▸ OBJECTIVE:
Output only the lines running from the line bearing "# ---- helpers" through the line bearing "scene.render.fps = FPS", character for character.

▸ DATA EXTRACT:
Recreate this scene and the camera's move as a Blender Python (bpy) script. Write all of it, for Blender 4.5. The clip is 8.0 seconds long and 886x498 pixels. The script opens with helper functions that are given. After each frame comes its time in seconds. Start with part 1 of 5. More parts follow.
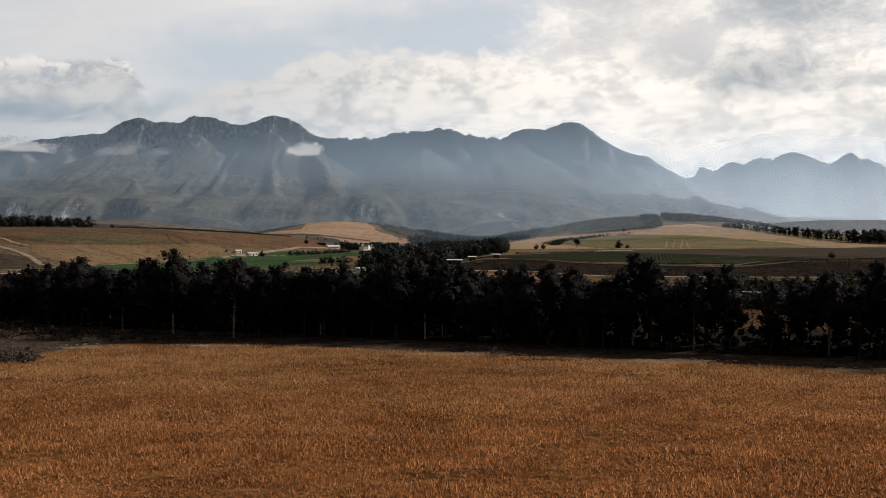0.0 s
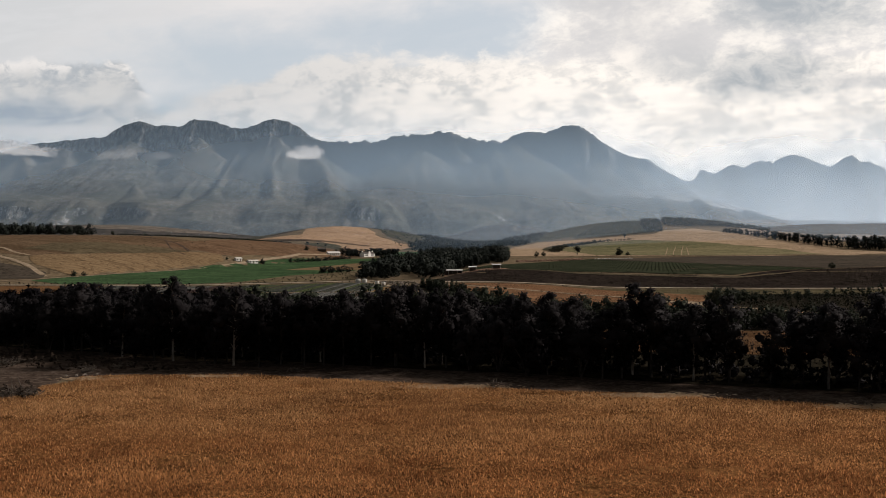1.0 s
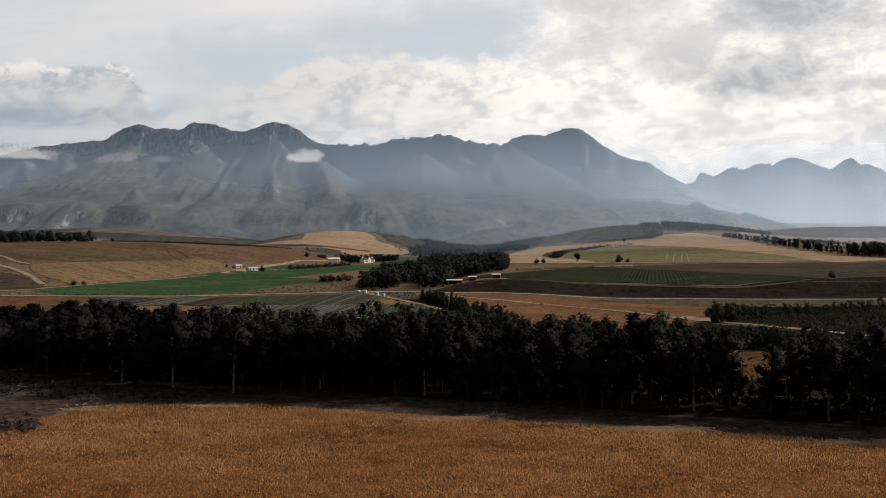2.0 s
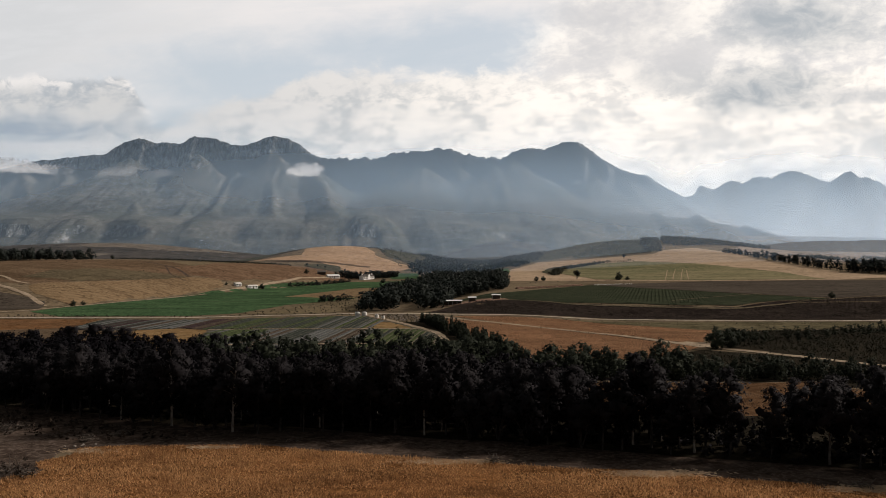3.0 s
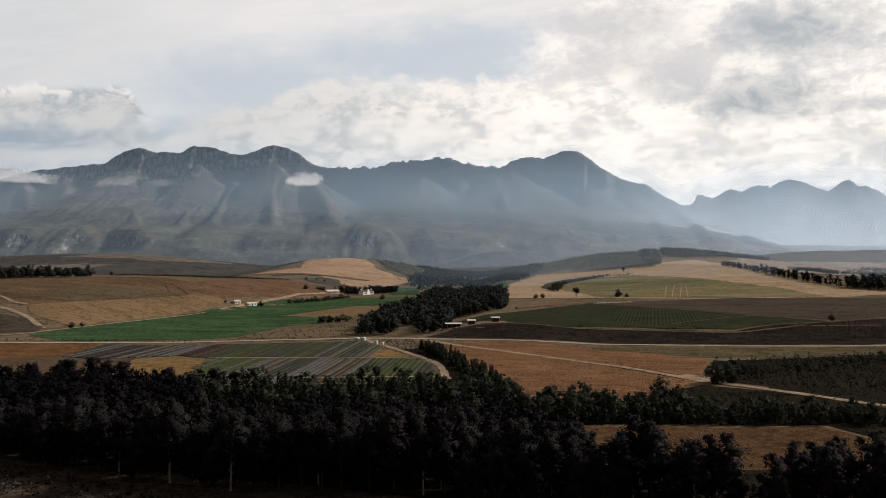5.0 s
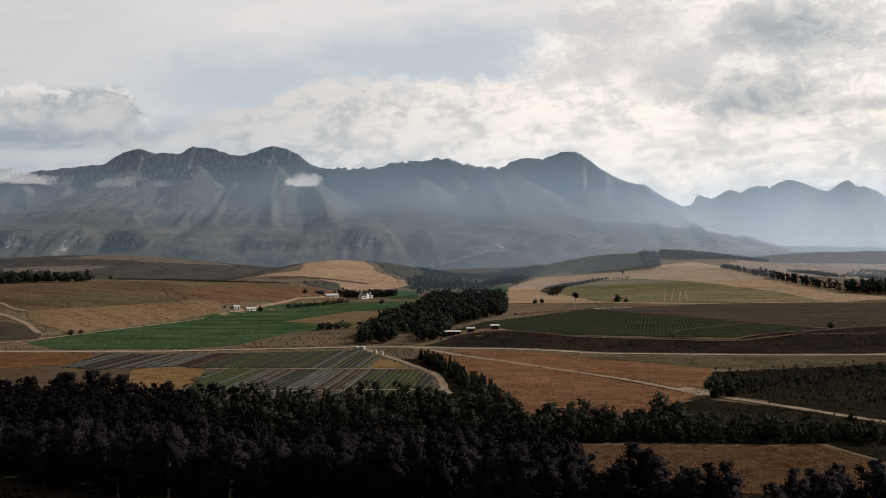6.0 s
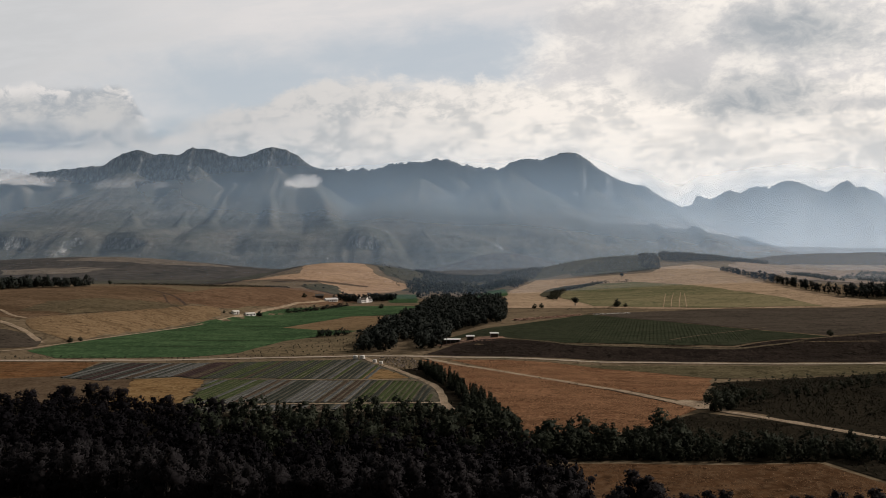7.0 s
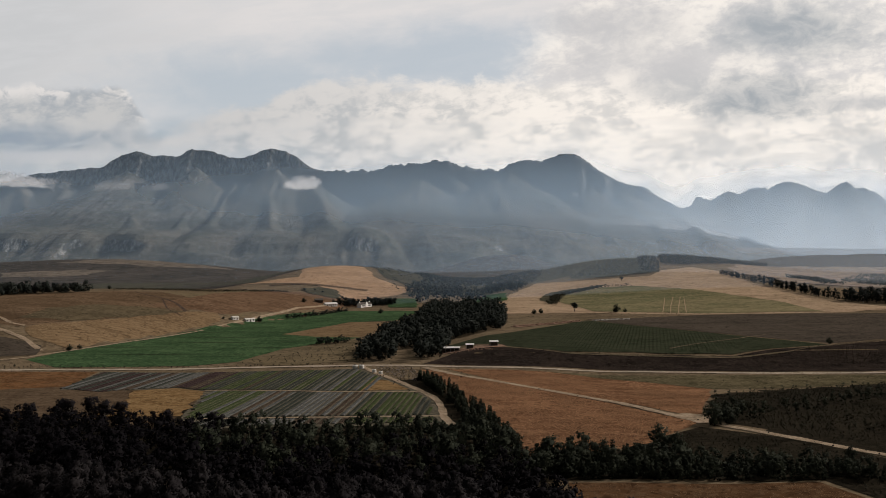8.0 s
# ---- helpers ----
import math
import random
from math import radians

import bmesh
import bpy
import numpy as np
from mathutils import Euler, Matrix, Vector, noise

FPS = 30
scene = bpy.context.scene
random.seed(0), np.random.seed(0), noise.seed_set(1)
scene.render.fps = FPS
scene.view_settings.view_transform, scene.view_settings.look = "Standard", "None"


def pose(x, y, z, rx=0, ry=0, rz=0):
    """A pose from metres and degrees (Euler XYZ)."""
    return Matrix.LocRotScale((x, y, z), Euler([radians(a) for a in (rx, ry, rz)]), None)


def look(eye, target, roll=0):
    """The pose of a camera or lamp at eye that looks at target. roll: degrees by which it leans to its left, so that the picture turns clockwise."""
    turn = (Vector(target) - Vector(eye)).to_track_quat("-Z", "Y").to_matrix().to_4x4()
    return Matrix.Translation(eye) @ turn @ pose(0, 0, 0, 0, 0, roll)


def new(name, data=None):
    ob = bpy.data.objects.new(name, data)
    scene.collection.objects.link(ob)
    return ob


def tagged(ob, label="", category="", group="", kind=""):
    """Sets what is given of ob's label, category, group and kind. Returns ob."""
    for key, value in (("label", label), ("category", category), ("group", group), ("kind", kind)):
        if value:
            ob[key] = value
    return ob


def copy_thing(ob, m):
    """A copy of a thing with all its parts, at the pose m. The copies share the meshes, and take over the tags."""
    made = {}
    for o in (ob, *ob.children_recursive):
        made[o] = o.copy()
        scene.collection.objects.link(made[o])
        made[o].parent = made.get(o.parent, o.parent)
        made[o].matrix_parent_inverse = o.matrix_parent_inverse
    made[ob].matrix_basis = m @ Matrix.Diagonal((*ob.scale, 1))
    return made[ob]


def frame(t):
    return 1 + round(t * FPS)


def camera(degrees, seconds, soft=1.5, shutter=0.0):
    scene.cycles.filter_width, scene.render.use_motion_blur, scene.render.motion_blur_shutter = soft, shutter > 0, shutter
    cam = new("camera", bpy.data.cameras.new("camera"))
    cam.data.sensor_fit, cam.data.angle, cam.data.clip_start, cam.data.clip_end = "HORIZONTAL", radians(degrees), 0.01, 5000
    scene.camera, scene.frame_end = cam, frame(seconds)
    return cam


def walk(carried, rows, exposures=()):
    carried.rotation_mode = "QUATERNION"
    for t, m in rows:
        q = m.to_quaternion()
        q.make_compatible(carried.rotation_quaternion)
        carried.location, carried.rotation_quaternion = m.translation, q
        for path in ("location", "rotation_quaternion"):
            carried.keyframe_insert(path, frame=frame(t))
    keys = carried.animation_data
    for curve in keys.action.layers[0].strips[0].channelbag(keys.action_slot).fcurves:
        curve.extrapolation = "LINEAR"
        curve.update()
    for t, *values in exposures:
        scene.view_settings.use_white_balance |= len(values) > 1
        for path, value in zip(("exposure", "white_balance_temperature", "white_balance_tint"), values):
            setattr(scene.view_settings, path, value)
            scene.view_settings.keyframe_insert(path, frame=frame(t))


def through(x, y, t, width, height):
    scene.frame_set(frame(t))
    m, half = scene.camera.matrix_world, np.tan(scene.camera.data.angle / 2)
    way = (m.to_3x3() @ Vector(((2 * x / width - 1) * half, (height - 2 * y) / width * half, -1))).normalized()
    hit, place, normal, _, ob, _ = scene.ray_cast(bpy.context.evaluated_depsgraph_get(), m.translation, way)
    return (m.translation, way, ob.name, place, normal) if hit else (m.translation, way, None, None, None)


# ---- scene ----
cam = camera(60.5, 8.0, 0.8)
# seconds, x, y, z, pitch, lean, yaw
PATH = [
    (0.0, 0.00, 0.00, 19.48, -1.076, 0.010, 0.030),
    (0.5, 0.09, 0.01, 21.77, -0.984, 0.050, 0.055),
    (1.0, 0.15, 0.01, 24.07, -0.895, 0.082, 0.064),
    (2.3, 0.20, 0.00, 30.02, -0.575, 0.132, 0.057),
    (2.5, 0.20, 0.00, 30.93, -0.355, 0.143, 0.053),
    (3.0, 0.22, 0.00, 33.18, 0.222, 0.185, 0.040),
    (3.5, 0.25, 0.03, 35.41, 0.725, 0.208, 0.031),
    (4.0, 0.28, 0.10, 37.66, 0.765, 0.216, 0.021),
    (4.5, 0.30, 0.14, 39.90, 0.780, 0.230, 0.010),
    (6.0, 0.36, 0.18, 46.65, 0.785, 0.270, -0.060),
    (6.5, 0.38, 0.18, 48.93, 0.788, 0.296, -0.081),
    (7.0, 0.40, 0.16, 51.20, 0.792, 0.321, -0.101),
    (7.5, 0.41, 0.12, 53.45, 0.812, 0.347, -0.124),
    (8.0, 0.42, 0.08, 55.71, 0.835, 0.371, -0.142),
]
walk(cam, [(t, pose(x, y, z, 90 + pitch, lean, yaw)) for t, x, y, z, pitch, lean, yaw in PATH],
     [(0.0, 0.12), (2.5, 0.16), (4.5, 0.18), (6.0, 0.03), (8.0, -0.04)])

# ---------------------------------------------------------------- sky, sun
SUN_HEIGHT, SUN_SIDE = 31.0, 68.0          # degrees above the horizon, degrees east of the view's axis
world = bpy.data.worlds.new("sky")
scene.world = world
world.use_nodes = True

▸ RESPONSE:
# ---- helpers ----
import math
import random
from math import radians

import bmesh
import bpy
import numpy as np
from mathutils import Euler, Matrix, Vector, noise

FPS = 30
scene = bpy.context.scene
random.seed(0), np.random.seed(0), noise.seed_set(1)
scene.render.fps = FPS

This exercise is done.